Beware that you do not forget the Lord your God by not keeping His commandments and His ordinances and His statutes which I am commanding you today; otherwise, when you have eaten and are satisfied, and have built good houses and lived in them, and when your herds and your flocks multiply, and your silver and gold multiply, and all that you have multiplies, then your heart will become proud and you will forget the Lord your God who brought you out from the land of Egypt, out of the house of slavery. He led you through the great and terrible wilderness, with its fiery serpents and scorpions and thirsty ground where there was no water; He brought water for you out of the rock of flint. In the wilderness He fed you manna which your fathers did not know, that He might humble you and that He might test you, to do good for you in the end.

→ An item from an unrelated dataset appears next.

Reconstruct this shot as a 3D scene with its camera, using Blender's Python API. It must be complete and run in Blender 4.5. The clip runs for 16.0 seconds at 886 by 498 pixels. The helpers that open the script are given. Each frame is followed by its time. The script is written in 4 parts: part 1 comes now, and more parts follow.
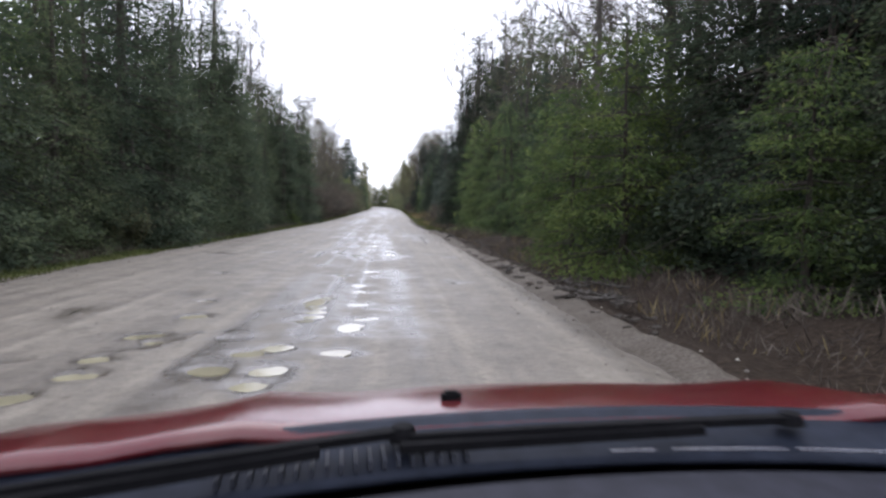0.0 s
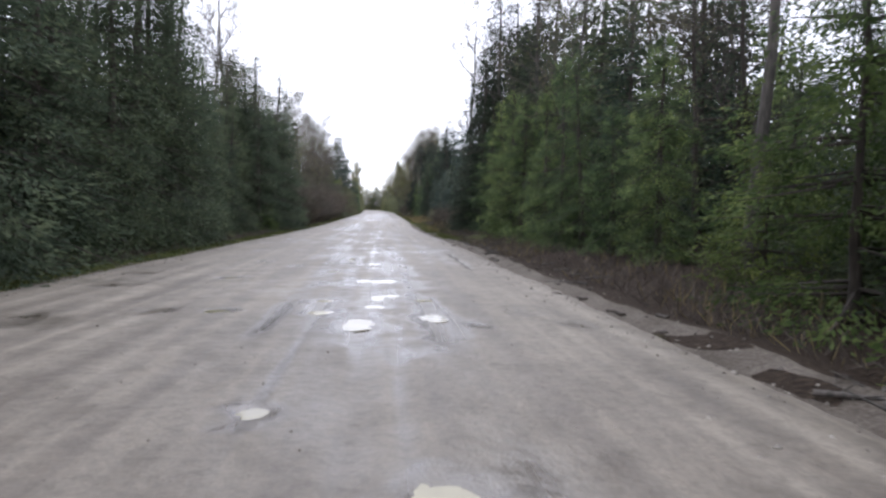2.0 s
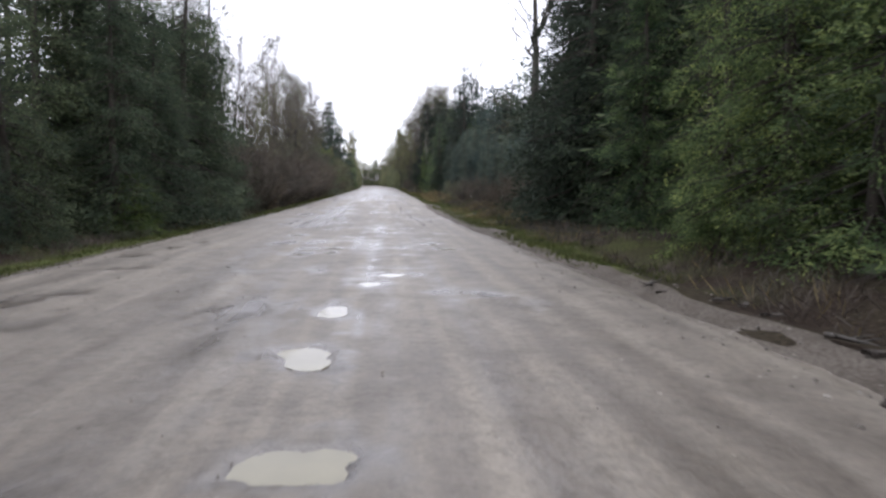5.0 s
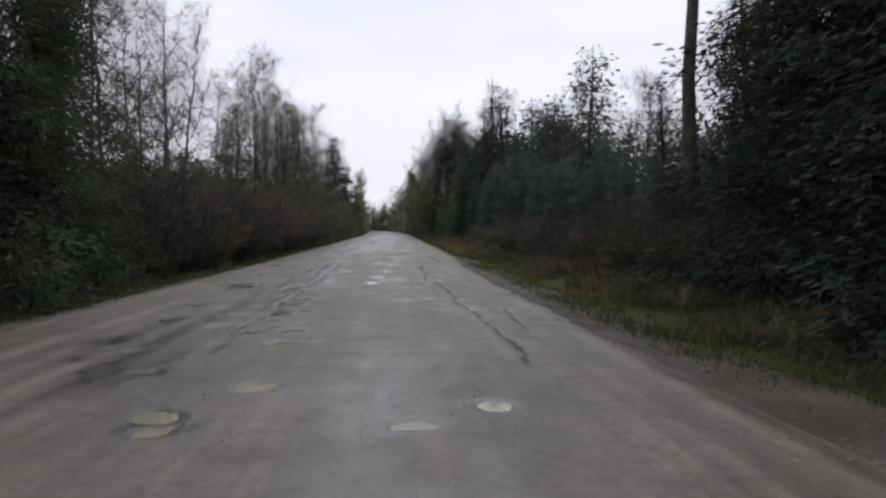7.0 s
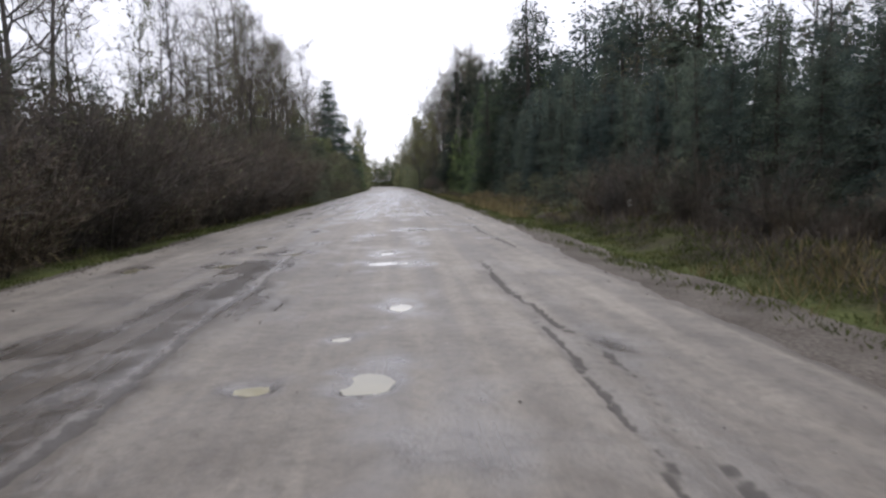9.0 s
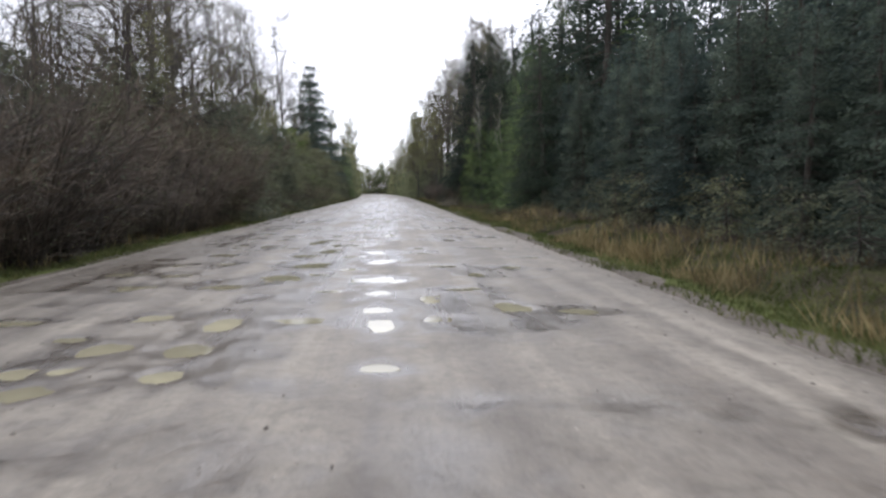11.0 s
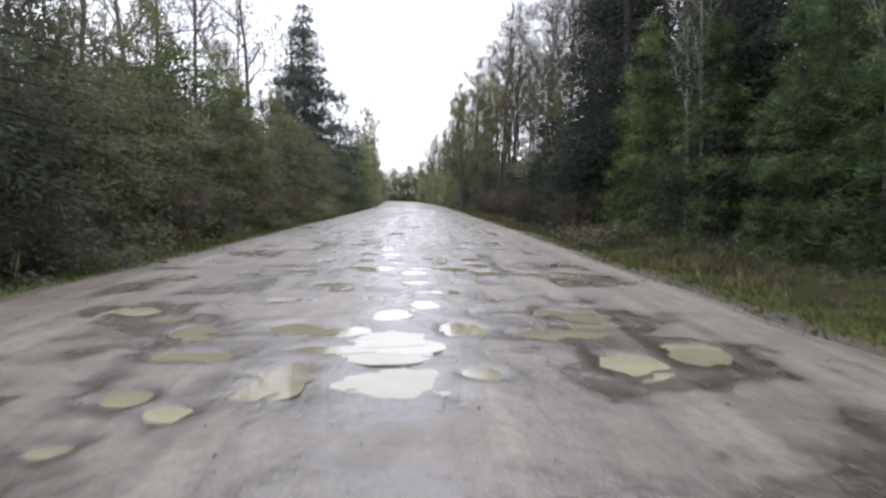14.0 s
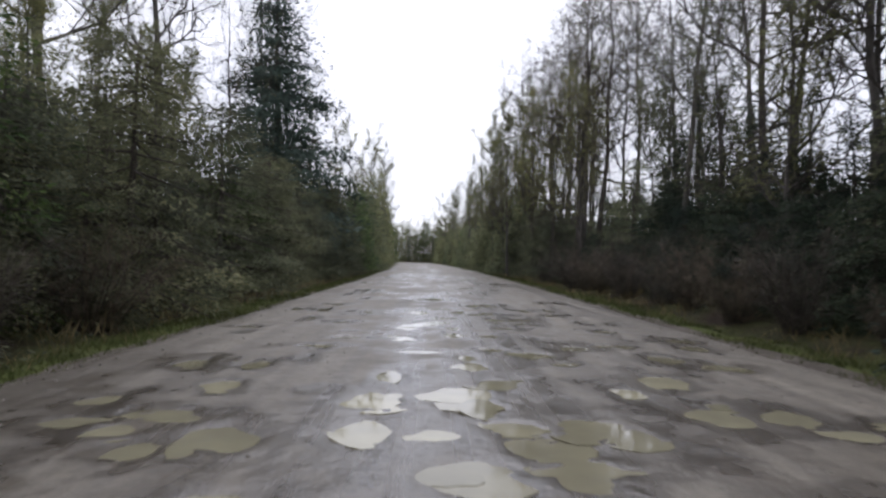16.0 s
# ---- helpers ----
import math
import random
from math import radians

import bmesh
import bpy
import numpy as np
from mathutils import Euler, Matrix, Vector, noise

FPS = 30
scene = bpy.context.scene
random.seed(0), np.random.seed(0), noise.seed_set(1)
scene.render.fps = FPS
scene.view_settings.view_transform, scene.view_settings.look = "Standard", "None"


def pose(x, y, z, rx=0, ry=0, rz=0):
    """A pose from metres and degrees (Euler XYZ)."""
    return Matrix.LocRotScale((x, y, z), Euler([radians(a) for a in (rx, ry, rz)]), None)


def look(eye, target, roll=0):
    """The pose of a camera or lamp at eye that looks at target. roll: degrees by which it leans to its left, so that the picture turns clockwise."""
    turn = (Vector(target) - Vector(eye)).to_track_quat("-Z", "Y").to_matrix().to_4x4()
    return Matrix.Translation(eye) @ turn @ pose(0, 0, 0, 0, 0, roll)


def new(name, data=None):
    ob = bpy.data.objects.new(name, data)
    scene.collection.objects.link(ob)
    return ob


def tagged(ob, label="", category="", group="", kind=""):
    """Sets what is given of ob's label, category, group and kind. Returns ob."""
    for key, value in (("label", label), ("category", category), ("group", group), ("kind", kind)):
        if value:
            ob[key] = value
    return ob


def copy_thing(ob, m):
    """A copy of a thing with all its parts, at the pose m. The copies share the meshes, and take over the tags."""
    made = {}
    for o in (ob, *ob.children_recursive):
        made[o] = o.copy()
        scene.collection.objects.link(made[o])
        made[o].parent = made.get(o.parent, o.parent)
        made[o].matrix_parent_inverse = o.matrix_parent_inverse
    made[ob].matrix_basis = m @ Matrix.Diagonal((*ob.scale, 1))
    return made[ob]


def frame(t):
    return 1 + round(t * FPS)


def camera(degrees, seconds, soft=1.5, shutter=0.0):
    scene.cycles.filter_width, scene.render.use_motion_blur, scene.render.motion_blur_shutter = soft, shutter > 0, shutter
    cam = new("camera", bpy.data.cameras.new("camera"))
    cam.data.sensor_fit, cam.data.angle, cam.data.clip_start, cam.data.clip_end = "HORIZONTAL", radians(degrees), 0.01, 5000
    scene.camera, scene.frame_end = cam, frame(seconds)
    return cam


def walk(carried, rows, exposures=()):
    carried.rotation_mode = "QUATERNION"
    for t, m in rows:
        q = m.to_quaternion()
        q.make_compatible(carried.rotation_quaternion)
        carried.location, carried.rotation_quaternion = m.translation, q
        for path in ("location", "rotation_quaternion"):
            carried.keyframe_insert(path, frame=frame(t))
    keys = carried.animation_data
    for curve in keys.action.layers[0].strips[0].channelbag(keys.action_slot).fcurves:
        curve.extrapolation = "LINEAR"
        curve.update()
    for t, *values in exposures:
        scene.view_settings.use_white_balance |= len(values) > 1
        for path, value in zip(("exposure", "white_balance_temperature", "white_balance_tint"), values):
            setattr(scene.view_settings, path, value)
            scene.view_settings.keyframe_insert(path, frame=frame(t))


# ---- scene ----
# ---- camera ----
cam = camera(68.4, 16.0, soft=2.6, shutter=0.12)
PATH = [
    (0, (1.676, 0.000, 1.361), (2.454, 9.953, 0.773), 1.04),
    (0.5, (1.484, 2.483, 1.339), (2.426, 12.420, 0.734), -0.76),
    (1, (1.317, 5.057, 1.352), (2.468, 14.979, 0.875), 0.70),
    (1.5, (1.116, 7.920, 1.339), (2.193, 17.857, 1.030), 1.43),
    (2, (0.942, 11.159, 1.348), (1.849, 21.103, 0.811), 0.89),
    (2.5, (0.844, 14.735, 1.349), (1.561, 24.639, 0.165), -0.39),
    (3, (0.708, 18.537, 1.365), (1.494, 28.463, 0.449), -0.46),
    (3.5, (0.663, 22.347, 1.321), (1.623, 32.252, 0.339), -1.03),
    (6, (0.915, 44.498, 1.361), (1.822, 54.429, 0.613), 0.41),
    (6.5, (0.882, 48.395, 1.361), (1.985, 58.317, 1.945), 0.32),
    (7, (0.801, 52.181, 1.392), (1.560, 62.149, 1.159), -0.28),
    (7.5, (0.720, 55.866, 1.357), (1.341, 65.824, 0.692), -0.81),
    (8, (0.599, 59.674, 1.366), (1.227, 69.609, 0.433), -1.18),
    (8.5, (0.517, 63.666, 1.356), (1.192, 73.597, 0.412), -1.71),
    (11, (0.523, 88.679, 1.520), (1.307, 98.607, 0.721), -0.46),
    (11.5, (0.437, 94.533, 1.597), (1.245, 104.444, 0.641), 0.00),
    (12, (0.381, 100.483, 1.655), (0.839, 110.428, 0.814), 1.46),
    (12.5, (0.329, 106.480, 1.698), (0.915, 116.328, 0.163), -1.64),
    (13, (0.291, 112.438, 1.737), (1.223, 122.350, 0.909), 3.46),
    (13.5, (0.197, 118.443, 1.832), (1.056, 128.323, 0.651), -0.69),
    (14, (0.032, 124.459, 1.892), (0.413, 134.420, 1.206), 0.62),
    (14.5, (-0.209, 130.449, 1.951), (0.187, 140.441, 2.128), -0.16),
    (15, (-0.456, 136.431, 2.026), (0.270, 146.400, 2.415), -0.54),
    (15.5, (-0.751, 142.309, 2.066), (0.248, 152.247, 2.653), 1.79),
    (16, (-1.030, 148.066, 2.147), (-0.859, 158.064, 2.387), 1.07),
]
walk(cam, [(t, look(eye, target, roll)) for t, eye, target, roll in PATH],
     [(0, 0.05, 6120, 13), (3.7, 0.05, 6120, 13), (6, -0.1, 6300, 13), (6.5, -0.35, 6300, 13), (7, -1.1, 6300, 13), (7.5, -0.98, 6300, 13), (8, -0.78, 6300, 13), (8.5, -0.58, 6300, 13), (10.8, -0.05, 6280, 11), (12.5, -0.02, 6280, 11), (13, 0.08, 6280, 11), (14, 0.2, 6220, 12), (14.5, 0.26, 6220, 12), (15, 0, 6220, 12), (15.5, -0.4, 6220, 12), (16, -0.55, 6220, 12)])

# ---- light ----
SUN_UP, SUN_TURN = radians(48), radians(8)
world = bpy.data.worlds.new("overcast_sky")
scene.world = world
world.use_nodes = True
wn, wl = world.node_tree.nodes, world.node_tree.links
bg = wn["Background"]
sky = wn.new("ShaderNodeTexSky")
sky.sky_type, sky.sun_disc = "NISHITA", False
sky.sun_elevation, sky.sun_rotation = SUN_UP, SUN_TURN
sky_dim = wn.new("ShaderNodeMix")
sky_dim.data_type, sky_dim.blend_type = "RGBA", "MULTIPLY"
sky_dim.inputs[0].default_value = 1.0
sky_dim.inputs[7].default_value = (0.09, 0.09, 0.09, 1)
wl.new(sky.outputs[0], sky_dim.inputs[6])
cloud_at = wn.new("ShaderNodeTexCoord")
cloud_map = wn.new("ShaderNodeMapping")
cloud_map.inputs["Scale"].default_value = (1.2, 1.2, 3.5)
cloud_noise = wn.new("ShaderNodeTexNoise")
cloud_noise.inputs["Scale"].default_value, cloud_noise.inputs["Detail"].default_value = 2.2, 5
cloud_ramp = wn.new("ShaderNodeValToRGB")
cloud_ramp.color_ramp.elements[0].position, cloud_ramp.color_ramp.elements[0].color = 0.3, (0.88, 0.88, 0.96, 1)
cloud_ramp.color_ramp.elements[1].position, cloud_ramp.color_ramp.elements[1].color = 0.65, (1.03, 1.02, 1.08, 1)
wl.new(cloud_at.outputs["Generated"], cloud_map.inputs[0])
wl.new(cloud_map.outputs[0], cloud_noise.inputs[0])
wl.new(cloud_noise.outputs[0], cloud_ramp.inputs[0])
overcast = wn.new("ShaderNodeMix")
overcast.data_type = "RGBA"
overcast.inputs[0].default_value = 0.88
wl.new(sky_dim.outputs[2], overcast.inputs[6])
wl.new(cloud_ramp.outputs[0], overcast.inputs[7])
wl.new(overcast.outputs[2], bg.inputs[0])
bg.inputs[1].default_value = 2.15

sun_data = bpy.data.lights.new("sun", "SUN")
sun_data.energy, sun_data.angle, sun_data.color = 0.7, radians(40), (1.0, 0.97, 0.93)
sun = new("sun", sun_data)
sun.matrix_basis = look((0, 0, 30), Vector((0, 0, 30)) - Vector((math.sin(SUN_TURN) * math.cos(SUN_UP), math.cos(SUN_TURN) * math.cos(SUN_UP), math.sin(SUN_UP))))


# ---- materials ----
def material(name, rough=0.7, metal=0.0):
    m = bpy.data.materials.new(name)
    m.use_nodes = True
    p = m.node_tree.nodes["Principled BSDF"]
    p.inputs["Roughness"].default_value, p.inputs["Metallic"].default_value = rough, metal
    return m, m.node_tree.nodes, m.node_tree.links, p


def noise_node(nodes, links, scale, detail=4, stretch=(1, 1, 1), kind="Object"):
    at, mp, nz = nodes.new("ShaderNodeTexCoord"), nodes.new("ShaderNodeMapping"), nodes.new("ShaderNodeTexNoise")
    mp.inputs["Scale"].default_value = stretch
    nz.inputs["Scale"].default_value, nz.inputs["Detail"].default_value = scale, detail
    links.new(at.outputs[kind], mp.inputs[0])
    links.new(mp.outputs[0], nz.inputs["Vector"])
    return nz.outputs[0]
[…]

Otherwise, you may say in your heart, ‘My power and the strength of my hand made me this wealth.’ But you shall remember the Lord your God, for it is He who is giving you power to make wealth, that He may confirm His covenant which He swore to your fathers, as it is this day. It shall come about if you ever forget the Lord your God and go after other gods and serve them and worship them, I testify against you today that you will surely perish.